Negative exponents can be a bit confusing at first, but once you get the hang of it, they become quite intuitive. The concept boils down to taking the reciprocal of the base. An exponent tells you how many times to multiply the base by itself. When the exponent is negative, it indicates that the base number is in the denominator as a reciprocal.
For example, if you have a base with an exponent of -1, say, \( x^{-1} \), this is equivalent to \( \frac{1}{x} \). Do you see the pattern here? So, when you encounter an expression like \( (b^2)^{-4} \), you convert it to \( \frac{1}{(b^2)^4} \). You’ve just used the negative exponent rule!
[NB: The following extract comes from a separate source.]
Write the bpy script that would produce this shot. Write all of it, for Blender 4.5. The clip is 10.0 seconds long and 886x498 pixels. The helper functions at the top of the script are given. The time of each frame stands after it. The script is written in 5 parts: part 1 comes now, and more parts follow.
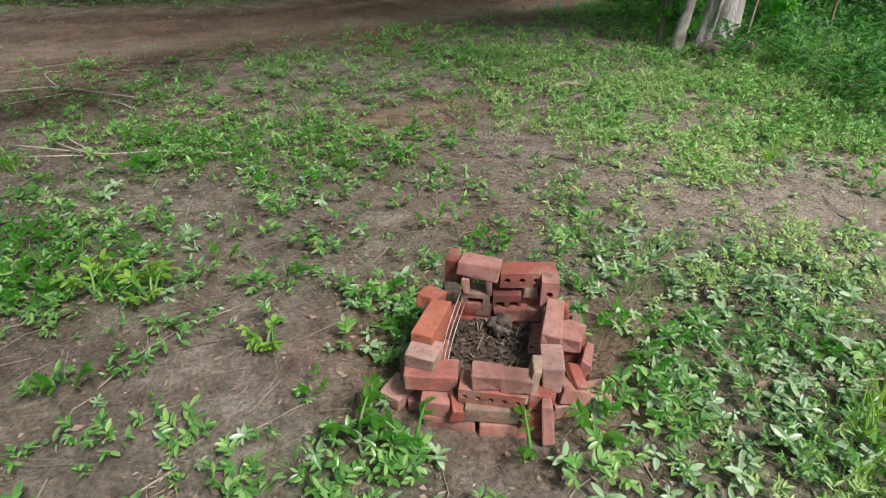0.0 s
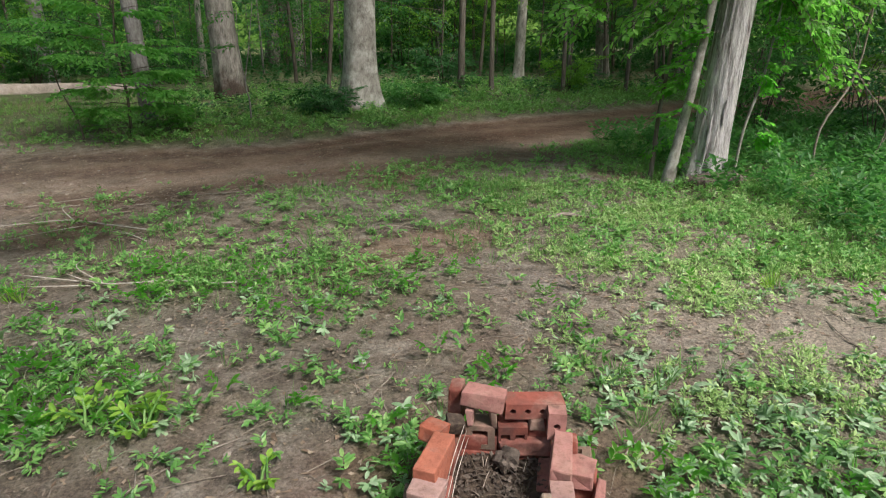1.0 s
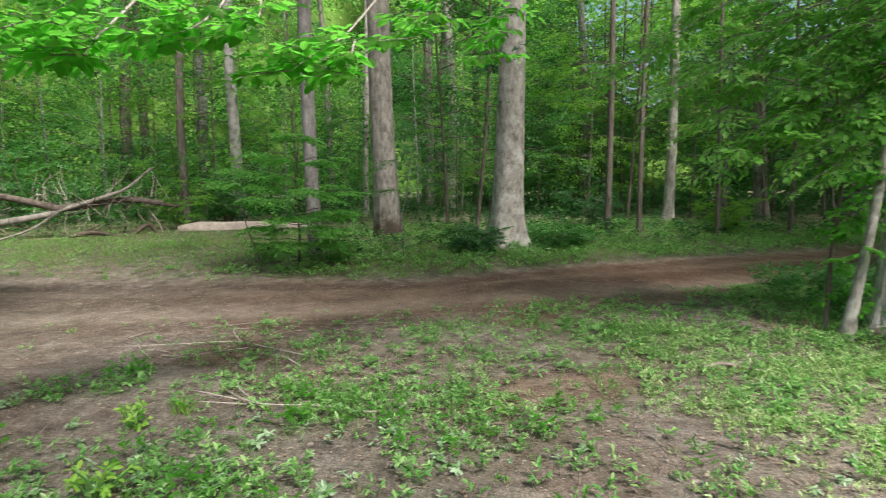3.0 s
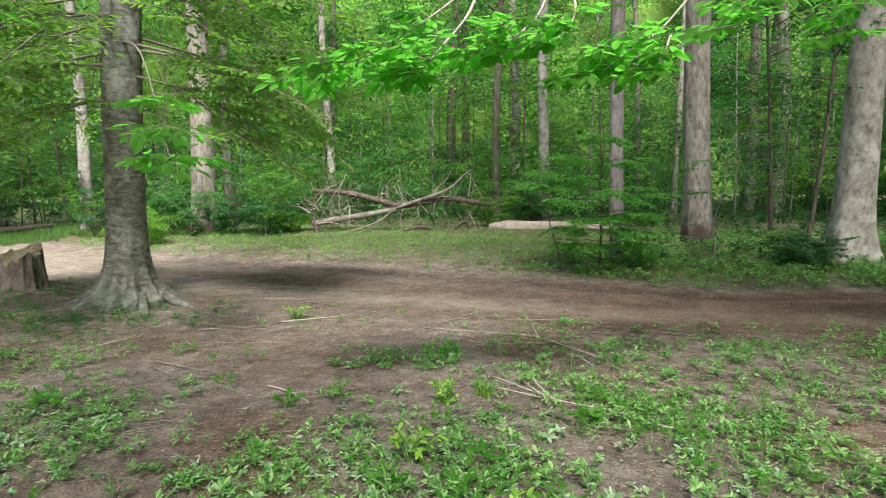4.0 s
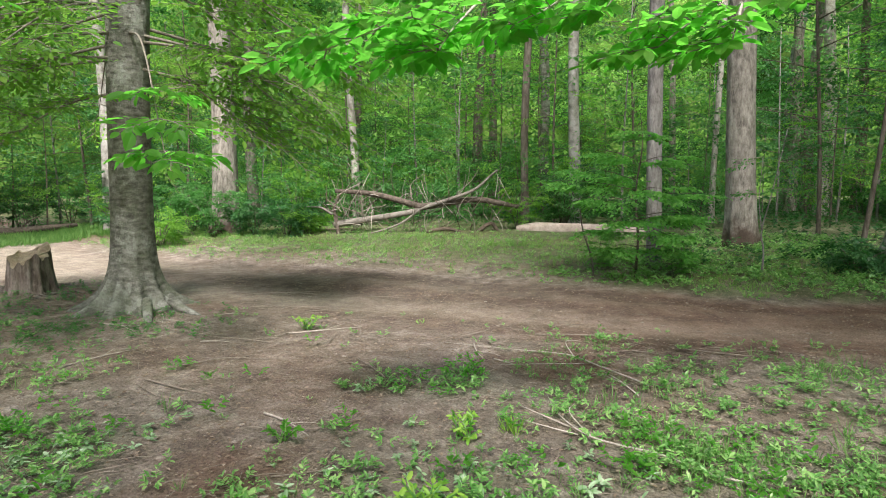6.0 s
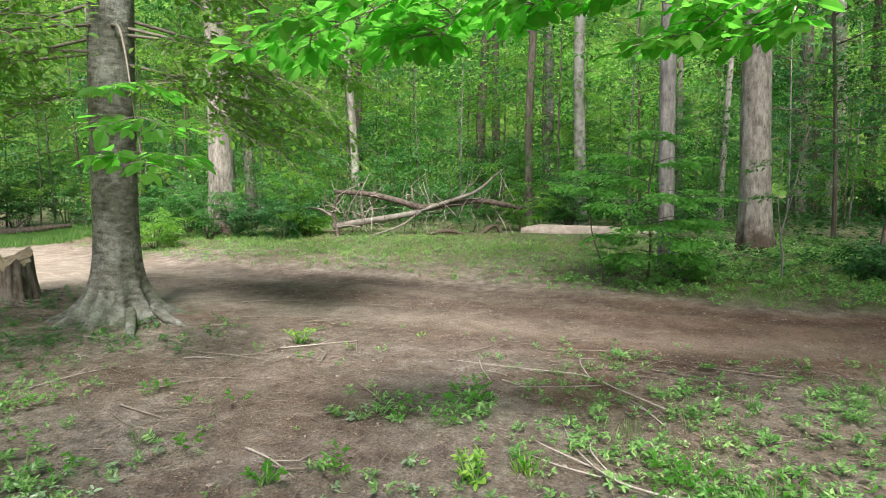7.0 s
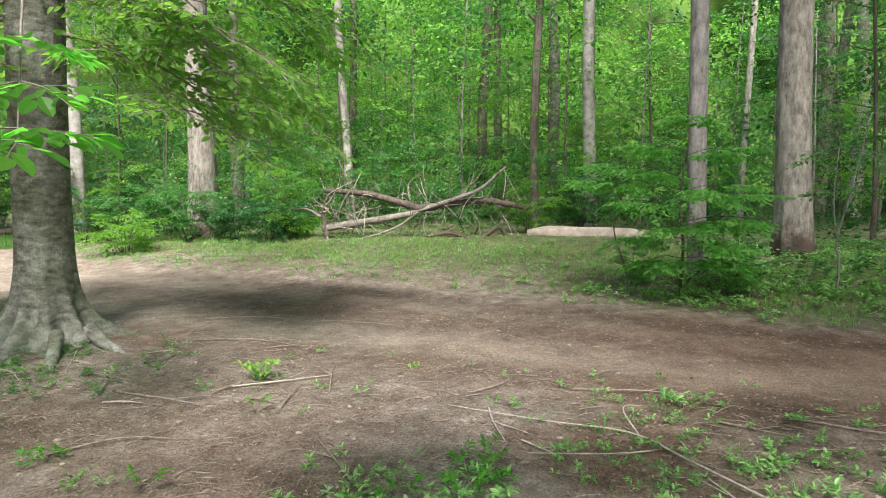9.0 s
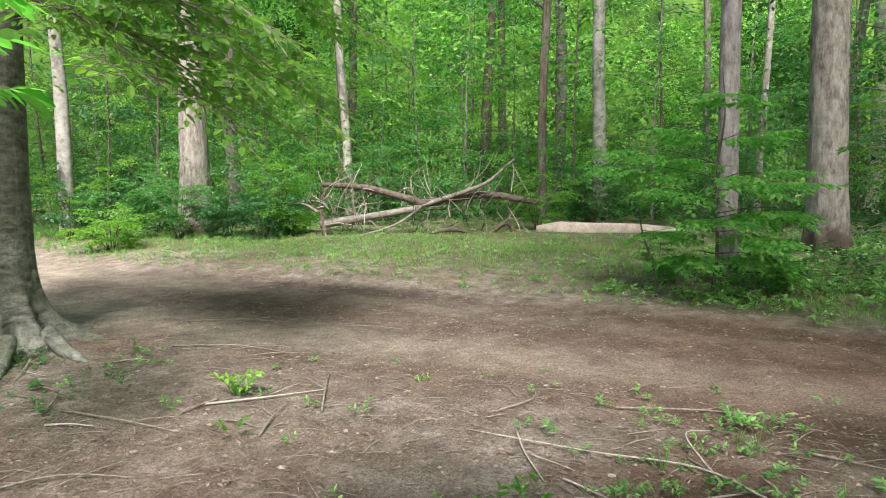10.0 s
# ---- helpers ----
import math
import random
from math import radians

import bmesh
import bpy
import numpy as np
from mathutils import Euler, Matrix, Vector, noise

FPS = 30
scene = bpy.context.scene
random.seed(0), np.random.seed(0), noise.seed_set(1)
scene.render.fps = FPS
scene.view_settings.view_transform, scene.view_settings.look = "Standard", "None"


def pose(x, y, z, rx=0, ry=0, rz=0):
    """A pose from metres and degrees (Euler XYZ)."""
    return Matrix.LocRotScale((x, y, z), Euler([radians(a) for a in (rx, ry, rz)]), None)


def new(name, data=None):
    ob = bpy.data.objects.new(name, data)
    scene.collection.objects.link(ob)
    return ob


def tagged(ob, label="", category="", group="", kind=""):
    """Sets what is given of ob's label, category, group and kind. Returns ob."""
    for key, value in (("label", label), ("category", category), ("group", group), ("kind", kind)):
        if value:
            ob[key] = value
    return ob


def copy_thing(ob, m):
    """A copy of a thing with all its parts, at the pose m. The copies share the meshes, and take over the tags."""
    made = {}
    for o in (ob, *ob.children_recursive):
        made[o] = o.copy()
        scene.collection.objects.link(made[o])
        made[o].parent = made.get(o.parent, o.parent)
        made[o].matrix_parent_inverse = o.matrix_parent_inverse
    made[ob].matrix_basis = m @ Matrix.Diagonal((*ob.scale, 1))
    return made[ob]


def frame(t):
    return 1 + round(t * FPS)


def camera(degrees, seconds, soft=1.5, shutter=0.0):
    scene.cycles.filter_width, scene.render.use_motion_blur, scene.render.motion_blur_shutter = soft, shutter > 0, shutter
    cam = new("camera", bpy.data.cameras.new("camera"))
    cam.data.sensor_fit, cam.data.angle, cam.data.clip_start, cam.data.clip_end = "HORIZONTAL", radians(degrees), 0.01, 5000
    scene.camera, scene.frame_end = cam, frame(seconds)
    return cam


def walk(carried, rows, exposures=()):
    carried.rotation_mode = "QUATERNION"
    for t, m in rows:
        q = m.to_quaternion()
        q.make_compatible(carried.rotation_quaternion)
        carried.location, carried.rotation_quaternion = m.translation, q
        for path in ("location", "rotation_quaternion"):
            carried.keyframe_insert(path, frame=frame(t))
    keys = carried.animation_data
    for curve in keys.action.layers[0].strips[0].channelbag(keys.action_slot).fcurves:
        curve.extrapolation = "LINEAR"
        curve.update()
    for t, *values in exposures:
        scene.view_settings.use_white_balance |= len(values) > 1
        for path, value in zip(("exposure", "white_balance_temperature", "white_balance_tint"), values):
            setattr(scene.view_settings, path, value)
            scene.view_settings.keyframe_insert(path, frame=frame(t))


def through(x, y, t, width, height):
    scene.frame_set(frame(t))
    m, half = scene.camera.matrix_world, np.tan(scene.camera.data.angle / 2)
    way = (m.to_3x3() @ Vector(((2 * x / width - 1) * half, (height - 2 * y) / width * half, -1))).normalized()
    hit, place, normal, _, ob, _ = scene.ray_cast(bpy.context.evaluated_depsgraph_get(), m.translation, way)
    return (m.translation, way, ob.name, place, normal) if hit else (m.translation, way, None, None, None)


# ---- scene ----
cam = camera(71.9, 10.0, soft=1.0, shutter=0.15)
PATH = [
    (0, 0, 0, 1.45, 59.093, -0.26, -1.46),
    (0.5, 0, 0, 1.45, 64.969, -0.152, -1.449),
    (1, 0, 0, 1.45, 71.066, 0.07, -1.342),
    (1.5, 0, 0, 1.45, 77.119, 0.271, -1.336),
    (2, 0, 0, 1.45, 82.456, 0.382, -1.343),
    (2.2, 0, 0, 1.45, 83.634, 0.359, -1.311),
    (2.8, 0, 0, 1.45, 83.85, 0.42, 6.6),
    (3.3, 0, 0, 1.45, 84.001, 0.464, 21.304),
    (3.5, 0, 0, 1.45, 84.079, 0.433, 27.189),
    (3.7, 0, 0, 1.45, 84.14, 0.36, 32.9),
    (4, 0, 0, 1.45, 84.243, 0.248, 39.898),
    (4.15, 0, 0, 1.45, 84.25, 0.25, 40.75),
    (4.5, 0, 0, 1.45, 84.264, 0.232, 40.923),
    (5, 0, 0, 1.45, 84.213, 0.213, 40.93),
    (5.5, -0.156, 0.218, 1.451, 84.282, 0.235, 41.455),
    (5.7, -0.24, 0.334, 1.443, 84.38, 0.218, 42.252),
    (7, -0.67, 0.798, 1.493, 84.194, 0.05, 42.58),
    (7.5, -0.799, 0.961, 1.488, 84.206, 0.212, 42.624),
    (8, -1.02, 1.2, 1.493, 84.241, 0.137, 42.603),
    (8.5, -1.259, 1.462, 1.476, 84.282, 0.119, 42.562),
    (9, -1.502, 1.728, 1.432, 84.285, 0.134, 42.574),
    (9.5, -1.796, 1.956, 1.333, 84.277, 0.149, 42.56),
    (10, -2.06, 2.201, 1.301, 84.275, 0.148, 42.599),
]
walk(cam, [(t, pose(x, y, z, rx, ry, rz)) for t, x, y, z, rx, ry, rz in PATH],
     exposures=[(0.0, 0.7), (1.0, 0.78), (2.2, 0.97), (3.3, 1.08), (4.0, 1.13), (5.7, 1.2), (6.8, 1.27), (10.0, 1.4)])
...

This conversion is crucial for simplifying expressions in algebra.
Remember:

• Negative exponents indicate division, or putting the base in the denominator.
• Convert \( x^{-n} \) into \( \frac{1}{x^n} \).
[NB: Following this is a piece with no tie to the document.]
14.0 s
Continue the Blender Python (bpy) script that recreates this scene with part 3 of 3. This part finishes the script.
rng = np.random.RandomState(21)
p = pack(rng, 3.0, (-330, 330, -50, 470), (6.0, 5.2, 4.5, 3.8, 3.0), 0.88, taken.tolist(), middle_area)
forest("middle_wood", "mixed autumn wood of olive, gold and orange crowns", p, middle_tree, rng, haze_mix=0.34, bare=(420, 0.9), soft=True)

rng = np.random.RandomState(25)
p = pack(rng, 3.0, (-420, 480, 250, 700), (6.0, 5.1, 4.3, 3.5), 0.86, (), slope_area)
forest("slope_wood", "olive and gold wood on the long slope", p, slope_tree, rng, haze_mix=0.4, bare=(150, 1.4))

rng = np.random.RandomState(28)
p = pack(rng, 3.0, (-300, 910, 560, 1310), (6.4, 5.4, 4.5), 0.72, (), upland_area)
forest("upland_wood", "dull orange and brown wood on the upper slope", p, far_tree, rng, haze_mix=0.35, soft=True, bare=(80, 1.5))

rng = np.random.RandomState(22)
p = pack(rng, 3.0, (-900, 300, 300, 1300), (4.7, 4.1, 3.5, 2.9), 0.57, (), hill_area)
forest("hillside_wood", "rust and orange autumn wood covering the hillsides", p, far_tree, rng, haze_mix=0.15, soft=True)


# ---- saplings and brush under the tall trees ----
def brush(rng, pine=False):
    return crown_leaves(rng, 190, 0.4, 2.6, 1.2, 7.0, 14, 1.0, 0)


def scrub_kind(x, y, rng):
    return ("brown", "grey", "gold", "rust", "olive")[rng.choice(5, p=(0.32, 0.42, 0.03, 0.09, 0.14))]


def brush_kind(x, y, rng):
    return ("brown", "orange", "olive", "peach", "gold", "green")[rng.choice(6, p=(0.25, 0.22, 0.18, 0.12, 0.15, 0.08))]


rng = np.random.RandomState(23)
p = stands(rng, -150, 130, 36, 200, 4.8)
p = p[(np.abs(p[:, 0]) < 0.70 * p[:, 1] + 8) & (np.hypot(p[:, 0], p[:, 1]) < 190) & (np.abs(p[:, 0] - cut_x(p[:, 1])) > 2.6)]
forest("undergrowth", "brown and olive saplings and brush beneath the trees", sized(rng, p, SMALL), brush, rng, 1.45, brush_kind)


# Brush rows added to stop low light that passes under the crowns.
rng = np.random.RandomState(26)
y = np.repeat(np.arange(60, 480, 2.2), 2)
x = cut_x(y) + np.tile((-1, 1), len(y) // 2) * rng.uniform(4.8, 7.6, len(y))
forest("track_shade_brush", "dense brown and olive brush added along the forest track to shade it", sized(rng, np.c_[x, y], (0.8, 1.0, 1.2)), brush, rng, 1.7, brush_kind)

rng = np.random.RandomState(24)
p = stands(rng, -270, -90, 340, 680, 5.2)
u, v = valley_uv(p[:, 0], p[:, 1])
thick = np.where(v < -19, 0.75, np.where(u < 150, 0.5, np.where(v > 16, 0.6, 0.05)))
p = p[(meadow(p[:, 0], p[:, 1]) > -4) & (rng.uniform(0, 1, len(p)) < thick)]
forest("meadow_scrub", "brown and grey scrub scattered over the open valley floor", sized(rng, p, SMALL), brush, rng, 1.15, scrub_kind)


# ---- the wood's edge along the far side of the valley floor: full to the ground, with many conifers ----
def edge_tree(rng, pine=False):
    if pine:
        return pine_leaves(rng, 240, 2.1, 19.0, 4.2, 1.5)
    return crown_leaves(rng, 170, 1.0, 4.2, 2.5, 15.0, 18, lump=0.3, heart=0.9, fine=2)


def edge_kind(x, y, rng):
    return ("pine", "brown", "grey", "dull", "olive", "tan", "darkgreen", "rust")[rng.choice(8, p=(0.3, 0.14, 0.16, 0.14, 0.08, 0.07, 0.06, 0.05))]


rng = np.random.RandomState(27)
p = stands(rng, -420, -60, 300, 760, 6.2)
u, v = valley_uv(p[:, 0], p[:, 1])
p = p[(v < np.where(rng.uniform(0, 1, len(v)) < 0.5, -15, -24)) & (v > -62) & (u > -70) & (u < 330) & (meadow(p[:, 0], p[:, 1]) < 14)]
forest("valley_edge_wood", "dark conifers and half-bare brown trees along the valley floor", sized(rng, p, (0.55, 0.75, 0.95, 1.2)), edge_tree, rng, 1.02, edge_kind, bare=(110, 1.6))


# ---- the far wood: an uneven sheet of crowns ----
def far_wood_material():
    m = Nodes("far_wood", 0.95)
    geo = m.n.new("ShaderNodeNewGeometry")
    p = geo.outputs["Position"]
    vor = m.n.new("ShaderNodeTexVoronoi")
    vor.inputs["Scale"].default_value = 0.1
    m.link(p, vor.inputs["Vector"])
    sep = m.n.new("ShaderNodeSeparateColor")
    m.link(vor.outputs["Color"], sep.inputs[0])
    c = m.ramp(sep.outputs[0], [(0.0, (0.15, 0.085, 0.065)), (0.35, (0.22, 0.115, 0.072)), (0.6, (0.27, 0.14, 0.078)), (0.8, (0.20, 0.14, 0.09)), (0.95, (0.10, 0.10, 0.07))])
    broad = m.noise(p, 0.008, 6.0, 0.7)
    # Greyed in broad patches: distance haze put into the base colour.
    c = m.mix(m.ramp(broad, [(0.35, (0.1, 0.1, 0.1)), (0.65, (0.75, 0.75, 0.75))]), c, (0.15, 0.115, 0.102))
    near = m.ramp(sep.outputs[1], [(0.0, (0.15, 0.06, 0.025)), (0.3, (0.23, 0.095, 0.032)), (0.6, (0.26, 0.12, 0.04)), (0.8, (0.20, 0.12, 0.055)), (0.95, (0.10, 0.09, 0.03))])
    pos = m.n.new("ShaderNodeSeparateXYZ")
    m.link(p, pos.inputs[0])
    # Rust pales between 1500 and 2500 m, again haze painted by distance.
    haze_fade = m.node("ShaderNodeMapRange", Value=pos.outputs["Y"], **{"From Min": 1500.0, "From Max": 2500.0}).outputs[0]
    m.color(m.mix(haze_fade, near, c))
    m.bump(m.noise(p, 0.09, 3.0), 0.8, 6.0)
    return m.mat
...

Reciprocal is a term that often pops up when dealing with negative exponents, as it represents the multiplicative inverse of a number. In simpler terms, it is what you need to multiply a number by to get 1.
For instance, the reciprocal of \( a \) is \( \frac{1}{a} \), and vice versa. Reciprocal simplification becomes practical when you're dealing with expression manipulation in algebra, especially when you need to maintain the equivalence of expressions while simplifying.

• The reciprocal of a fraction is obtained by swapping the numerator and the denominator.
• For negative exponents, change \( x^{-n} \) to its reciprocal \( \frac{1}{x^n} \).
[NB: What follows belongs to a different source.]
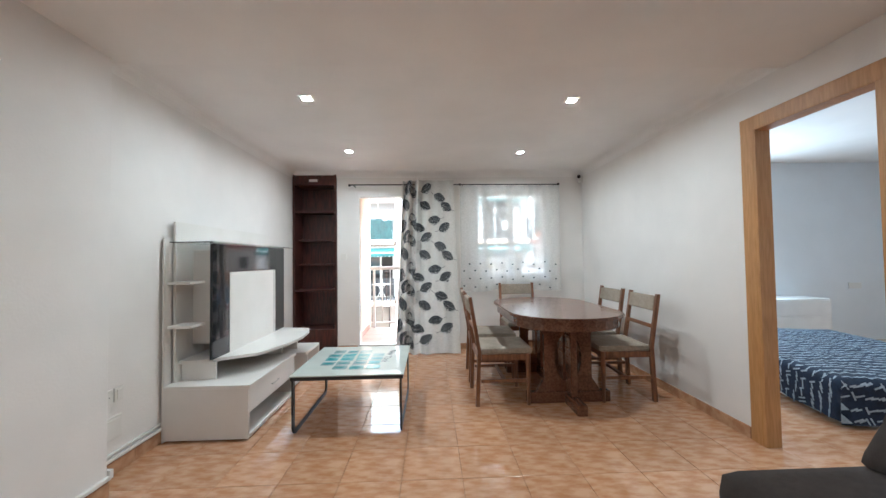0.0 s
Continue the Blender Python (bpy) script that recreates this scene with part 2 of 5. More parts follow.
def tube(bm, pts, r, seg=6):
    """One round tube swept along the points."""
    pts = [Vector(p) for p in pts]
    rings = []
    for k, p in enumerate(pts):
        d = (pts[min(k + 1, len(pts) - 1)] - pts[max(k - 1, 0)]).normalized()
        a = d.orthogonal().normalized() if not rings else (side - d * side.dot(d)).normalized()
        side = a
        b = d.cross(a)
        rings.append([bm.verts.new(p + (a * math.cos(q) + b * math.sin(q)) * r) for q in [2 * math.pi * i / seg for i in range(seg)]])
    for u, v in zip(rings, rings[1:]):
        for i in range(seg):
            bm.faces.new((u[i], u[(i + 1) % seg], v[(i + 1) % seg], v[i]))
    bm.faces.new(rings[0][::-1])
    bm.faces.new(rings[-1])
    return bm


def prism(bm, outline, axis, a, b):
    """A flat outline pushed from a to b along an axis (0 x, 1 y, 2 z); the outline gives the other two coordinates in order."""
    def at(p, k):
        c = list(p)
        c.insert(axis, k)
        return c
    va = [bm.verts.new(at(p, a)) for p in outline]
    vb = [bm.verts.new(at(p, b)) for p in outline]
    n = len(outline)
    bm.faces.new(va)
    bm.faces.new(vb)
    for i in range(n):
        bm.faces.new((va[i], va[(i + 1) % n], vb[(i + 1) % n], vb[i]))
    bmesh.ops.recalc_face_normals(bm, faces=bm.faces[:])
    return bm


def B(*boxes, bevel=0.0):
    bm = bmesh.new()
    for b in boxes:
        box(bm, *b, bevel=bevel)
    return bm


def rods(*items, r=0.01, seg=8):
    bm = bmesh.new()
    for p, q in items:
        rod(bm, p, q, r, seg)
    return bm


def root_of(ob):
    while ob.parent:
        ob = ob.parent
    return ob


def part(name, bm, material, parent=None, label="", smooth=False):
    """Links a bmesh, given in world coordinates, as one mesh under a thing or a part."""
    me = bpy.data.meshes.new(name)
    if parent is not None:
        bmesh.ops.translate(bm, verts=bm.verts[:], vec=-root_of(parent).location)
    if smooth:
        for f in bm.faces:
            f.smooth = True
    bm.to_mesh(me)
    bm.free()
    me.materials.append(material)
    ob = new(name, me)
    if parent is not None:
        ob.parent = parent
    if label:
        ob["label"] = label
    return ob


def thing(name, at, label, category, group=""):
    ob = new(name)
    ob.location = at
    return tagged(ob, label, category, group)


def structure(name, bm, material, label="", category=""):
    return tagged(part(name, bm, material), label, category, kind="structure")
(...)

When you rewrite \( (b^2)^{-4} \) as \( \frac{1}{(b^2)^4} \), you're employing the reciprocal concept. This simplification helps keep expressions free of negative exponents and maintains the mathematical balance.

The power rule is a powerful tool in mathematics for dealing with exponents. This rule focuses on simplifying expressions where exponents themselves have exponents.
The rule is straightforward: when you have an expression of the form \( (a^m)^n \), it is equivalent to \( a^{m \cdot n} \). You multiply the exponents to simplify the expression.

• Helps in transforming complex expressions into easier forms.
• Make sure to multiply the exponents correctly to avoid errors.

Using the power rule is essential when you tackle complex exponential expressions like \( (b^2)^4 \). Here, you apply the rule to get \( b^{2 \cdot 4} = b^8 \). It significantly simplifies calculations and helps maintain accuracy. Always remember to express the final result without negative exponents, ensuring clarity and correctness.